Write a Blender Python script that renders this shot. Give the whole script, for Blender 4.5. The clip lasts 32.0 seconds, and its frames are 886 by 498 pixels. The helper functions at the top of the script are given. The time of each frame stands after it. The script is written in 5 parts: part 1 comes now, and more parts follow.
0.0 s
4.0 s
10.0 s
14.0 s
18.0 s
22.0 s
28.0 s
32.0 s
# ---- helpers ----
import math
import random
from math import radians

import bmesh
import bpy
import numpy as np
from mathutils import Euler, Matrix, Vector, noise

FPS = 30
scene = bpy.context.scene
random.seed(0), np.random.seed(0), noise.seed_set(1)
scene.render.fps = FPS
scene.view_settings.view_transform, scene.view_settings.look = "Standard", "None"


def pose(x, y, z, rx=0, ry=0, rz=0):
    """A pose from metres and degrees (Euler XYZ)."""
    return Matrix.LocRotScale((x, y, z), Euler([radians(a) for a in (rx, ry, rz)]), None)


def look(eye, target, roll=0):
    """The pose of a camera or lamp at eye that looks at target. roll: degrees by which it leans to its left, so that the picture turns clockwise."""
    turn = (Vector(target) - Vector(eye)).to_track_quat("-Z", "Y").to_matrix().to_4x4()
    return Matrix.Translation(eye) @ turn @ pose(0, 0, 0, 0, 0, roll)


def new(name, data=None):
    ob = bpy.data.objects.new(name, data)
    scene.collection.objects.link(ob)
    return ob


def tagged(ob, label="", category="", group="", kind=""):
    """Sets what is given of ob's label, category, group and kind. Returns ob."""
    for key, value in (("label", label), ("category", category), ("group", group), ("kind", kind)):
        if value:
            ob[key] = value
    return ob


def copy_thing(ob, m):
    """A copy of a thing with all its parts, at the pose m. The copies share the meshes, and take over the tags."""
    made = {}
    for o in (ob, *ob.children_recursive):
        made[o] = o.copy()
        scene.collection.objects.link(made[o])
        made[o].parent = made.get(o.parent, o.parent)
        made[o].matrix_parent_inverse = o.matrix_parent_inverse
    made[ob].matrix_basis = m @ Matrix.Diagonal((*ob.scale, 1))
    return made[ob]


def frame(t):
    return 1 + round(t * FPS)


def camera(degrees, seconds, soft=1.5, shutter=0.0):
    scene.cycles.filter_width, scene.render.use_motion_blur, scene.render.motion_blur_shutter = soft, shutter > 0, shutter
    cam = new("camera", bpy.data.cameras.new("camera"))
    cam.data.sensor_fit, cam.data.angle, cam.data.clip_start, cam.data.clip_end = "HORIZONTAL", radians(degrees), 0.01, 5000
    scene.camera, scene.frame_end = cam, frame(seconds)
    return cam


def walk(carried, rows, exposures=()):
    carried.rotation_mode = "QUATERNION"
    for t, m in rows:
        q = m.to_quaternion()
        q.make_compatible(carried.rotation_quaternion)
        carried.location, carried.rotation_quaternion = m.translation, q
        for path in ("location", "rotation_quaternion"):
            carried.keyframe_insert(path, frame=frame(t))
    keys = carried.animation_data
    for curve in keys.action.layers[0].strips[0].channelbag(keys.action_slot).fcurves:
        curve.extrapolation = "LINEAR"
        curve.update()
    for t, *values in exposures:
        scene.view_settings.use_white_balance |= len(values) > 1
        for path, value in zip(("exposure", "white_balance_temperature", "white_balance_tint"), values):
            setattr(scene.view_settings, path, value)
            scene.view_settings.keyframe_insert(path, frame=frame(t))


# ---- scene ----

**What you will do:**
From the line that contains "what is given" through the line that contains "for t, *values", reproduce every line exactly, both end lines included.

**Answer below:**
    """Sets what is given of ob's label, category, group and kind. Returns ob."""
    for key, value in (("label", label), ("category", category), ("group", group), ("kind", kind)):
        if value:
            ob[key] = value
    return ob


def copy_thing(ob, m):
    """A copy of a thing with all its parts, at the pose m. The copies share the meshes, and take over the tags."""
    made = {}
    for o in (ob, *ob.children_recursive):
        made[o] = o.copy()
        scene.collection.objects.link(made[o])
        made[o].parent = made.get(o.parent, o.parent)
        made[o].matrix_parent_inverse = o.matrix_parent_inverse
    made[ob].matrix_basis = m @ Matrix.Diagonal((*ob.scale, 1))
    return made[ob]


def frame(t):
    return 1 + round(t * FPS)


def camera(degrees, seconds, soft=1.5, shutter=0.0):
    scene.cycles.filter_width, scene.render.use_motion_blur, scene.render.motion_blur_shutter = soft, shutter > 0, shutter
    cam = new("camera", bpy.data.cameras.new("camera"))
    cam.data.sensor_fit, cam.data.angle, cam.data.clip_start, cam.data.clip_end = "HORIZONTAL", radians(degrees), 0.01, 5000
    scene.camera, scene.frame_end = cam, frame(seconds)
    return cam


def walk(carried, rows, exposures=()):
    carried.rotation_mode = "QUATERNION"
    for t, m in rows:
        q = m.to_quaternion()
        q.make_compatible(carried.rotation_quaternion)
        carried.location, carried.rotation_quaternion = m.translation, q
        for path in ("location", "rotation_quaternion"):
            carried.keyframe_insert(path, frame=frame(t))
    keys = carried.animation_data
    for curve in keys.action.layers[0].strips[0].channelbag(keys.action_slot).fcurves:
        curve.extrapolation = "LINEAR"
        curve.update()
    for t, *values in exposures:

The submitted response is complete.